ROGER McKENZIE recommends a book that charts the history of the peace movement in Britain

The Peace Protesters — A History of Modern Day War Resistance
by Symon Hill
Pen & Sword £25.00

THE title of this book is a little misleading. It’s very much about war resistance in Britain and not elsewhere in the world.

That said the book does weave in key events taking place across the world such as the Black Lives Matter uprising following the murder of George Floyd in 2020 and Britain’s reaction — or overreaction to important world events.

Reading this otherwise excellent book made me realise that there is a book waiting to be written about the almost completely invisible peace movements across the African and Asian continents.

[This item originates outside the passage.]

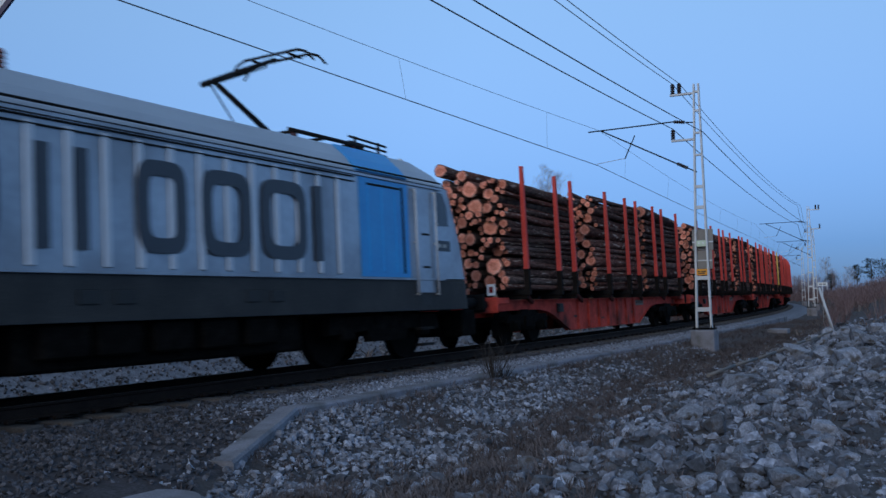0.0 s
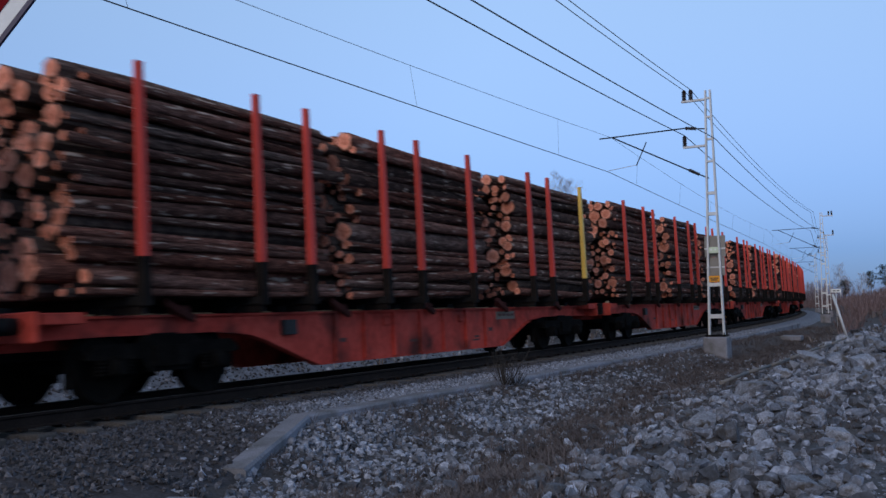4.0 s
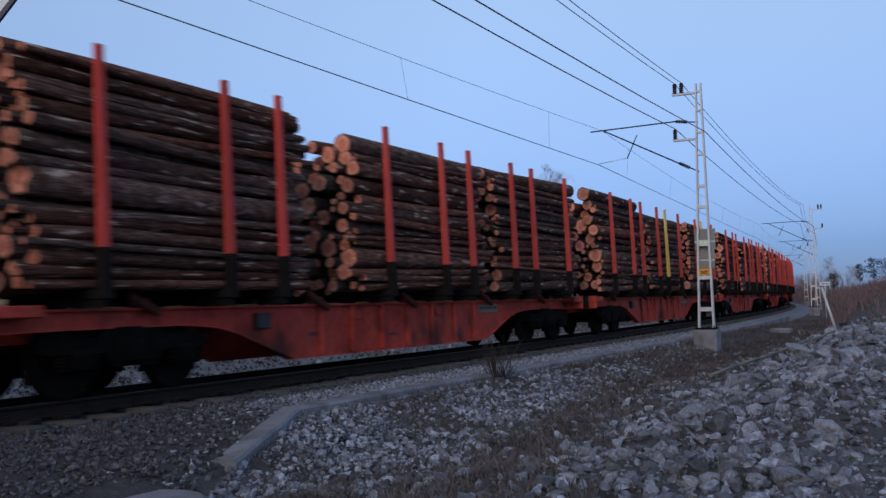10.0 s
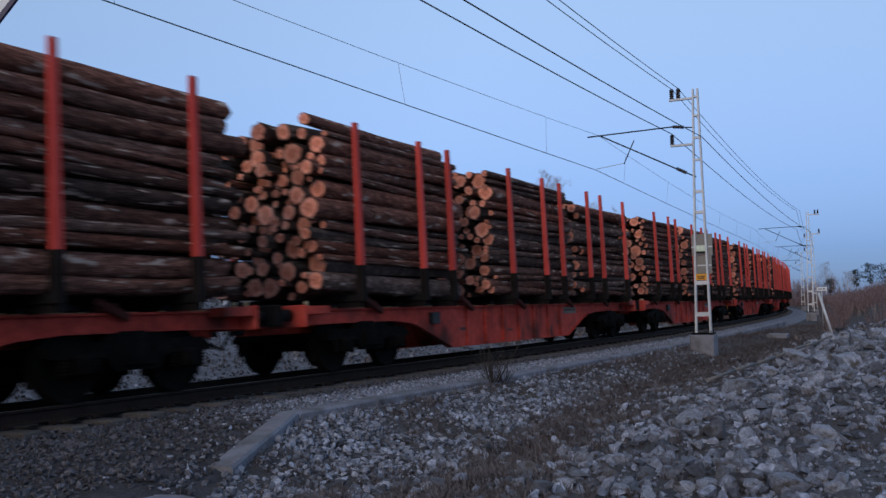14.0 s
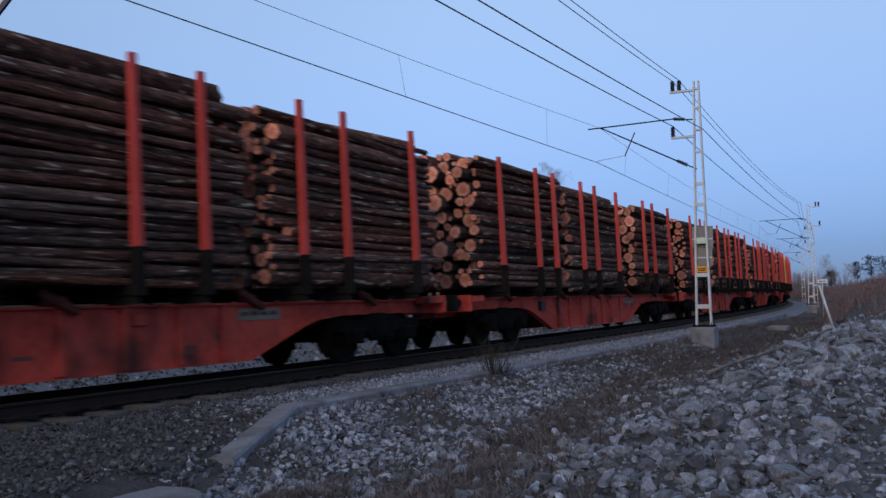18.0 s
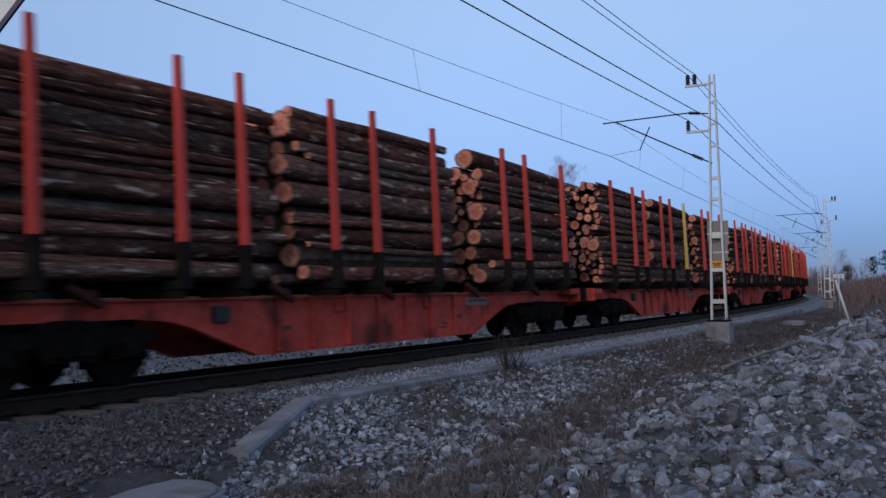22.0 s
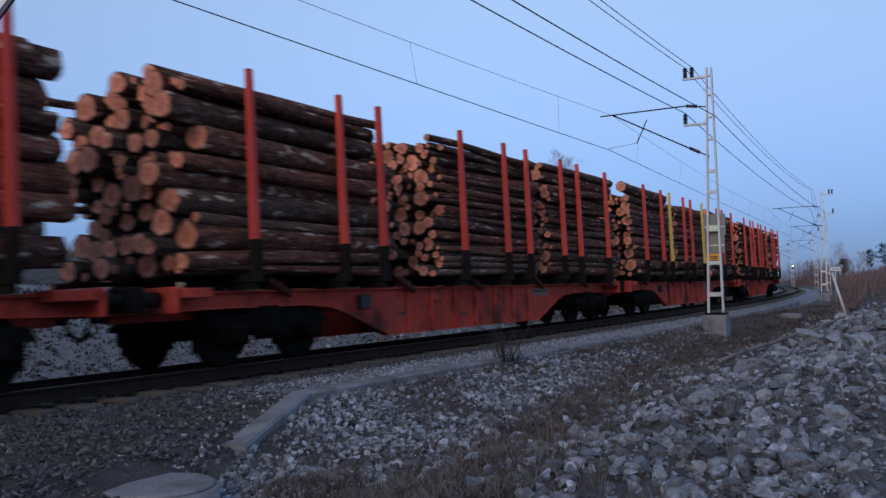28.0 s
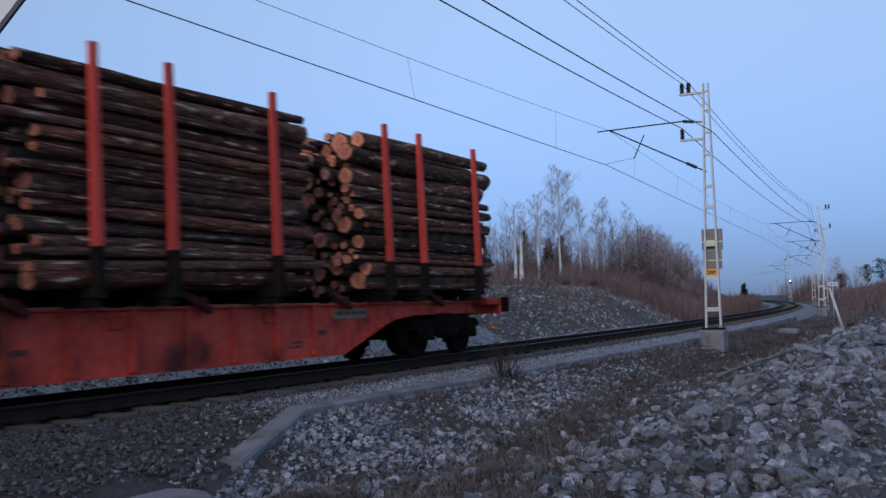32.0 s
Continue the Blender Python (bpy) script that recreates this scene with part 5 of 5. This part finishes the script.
board = part("marker_board", bm, WHITE, WAGONS[0], "white marker board with a red mark")
bm = bmesh.new()
box(bm, -9.365, -9.36, -1.13, -1.03, 1.26, 1.4)
part("red_mark", bm, SIGN_RED, board)
LOCO = build_loco()


def seat(a, b, t, about=0.0):
    """Where a vehicle sits at t whose pivots started at a and b metres along the line."""
    p, q = at(a - run(t), 0), at(b - run(t), 0)
    turn = math.atan2(q.y - p.y, q.x - p.x)
    return Matrix.Translation((p + q) / 2) @ Matrix.Rotation(turn, 4, "Z") @ TILT @ Matrix.Rotation(about, 4, "Z")


def spin(thing, mid, x, r, about):
    """A wheelset rolls while its vehicle passes the camera."""
    rows, go = [(0.0, pose(x, 0, r))], 1 if about else -1
    n = int(SECONDS * FPS)
    turn = 0.0
    for k in range(1, n):
        t = k / FPS
        if -14 < mid - run(t) < 42:
            turn += go * math.degrees((run(t) - run(t - 1 / FPS)) / r)
            rows.append((t, Matrix.Translation((x, 0, r)) @ Matrix.Rotation(radians(turn), 4, "Y")))
    rows.append((SECONDS, Matrix.Translation((x, 0, r)) @ Matrix.Rotation(radians(turn), 4, "Y")))
    walk(thing, rows)


def motions():
    steps = [SECONDS * i / 64 for i in range(65)]
    for i, w in enumerate(WAGONS):
        mid = FIRST + PITCH * i + HALF
        about = math.pi if i in TURNED else 0.0
        walk(w, [(t, seat(mid - 7.1, mid + 7.1, t, about)) for t in steps])
        for o in w.children_recursive:
            if o.name.startswith("wheelset"):
                spin(o, mid, o.location.x, 0.46, about)
    for st, i, j in STACKS:
        mid = FIRST + PITCH * i + HALF
        walk(st, [(t, seat(mid - 7.1, mid + 7.1, t) @ pose((-6.25, -0.44 if i in TURNED else 0.44, 6.21)[j] - (0.3 if (i, j) == (18, 0) else 0), 0, 0)) for t in steps])
    mid = FIRST - 9.45
    walk(LOCO, [(t, seat(mid - 5.2, mid + 5.2, t)) for t in steps])
    for o in LOCO.children_recursive:
        if o.name.startswith("wheelset"):
            spin(o, mid, o.location.x, 0.61, 0.0)


motions()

Those comments aside I think this is an important book by an activist central to the peace movement over a number of years who works for the Peace Pledge Union.

Being an insider gives Symon Hill a view that could tempt him into being overly cautious in his criticisms of individuals or organisations within the movement. I am pleased that he resisted any such temptation.

Hill is not afraid to expose the sometimes disruptive behaviour of the ultra-left and the attempts by some in their cadre to, at times, seemingly prioritise party building over the cause they are involved in.

This can be an unpopular thing to talk about but it is important to say that not everything in the peace movement was a bed of roses.

Much more significant than the sometimes aggressive and disruptive behaviour of a few is the description of the small acts which move ordinary individuals into spontaneous acts of protests which can then develop into into meaningful movements.

The unparalleled Greenham Common protests is one of a number such examples. Hill tells not only of movement’s origins and how it grew but also how organisations such as CND, both locally and nationally, developed their response.

This reminded me of how African-American scholar and activist Robin DG Kelley describes in a number of his works the way black workers engaged in small acts of resistance to racism they experienced at work and in their communities.

Both Hill and Kelley land on the importance of turning small acts of resistance or protests into mass mobilisations that have clear campaigning and political objectives.

Foregrounding by Hill of the role of women and black activists in the peace movement in Britain makes this highly readable book more unusual and, because of it, even more important.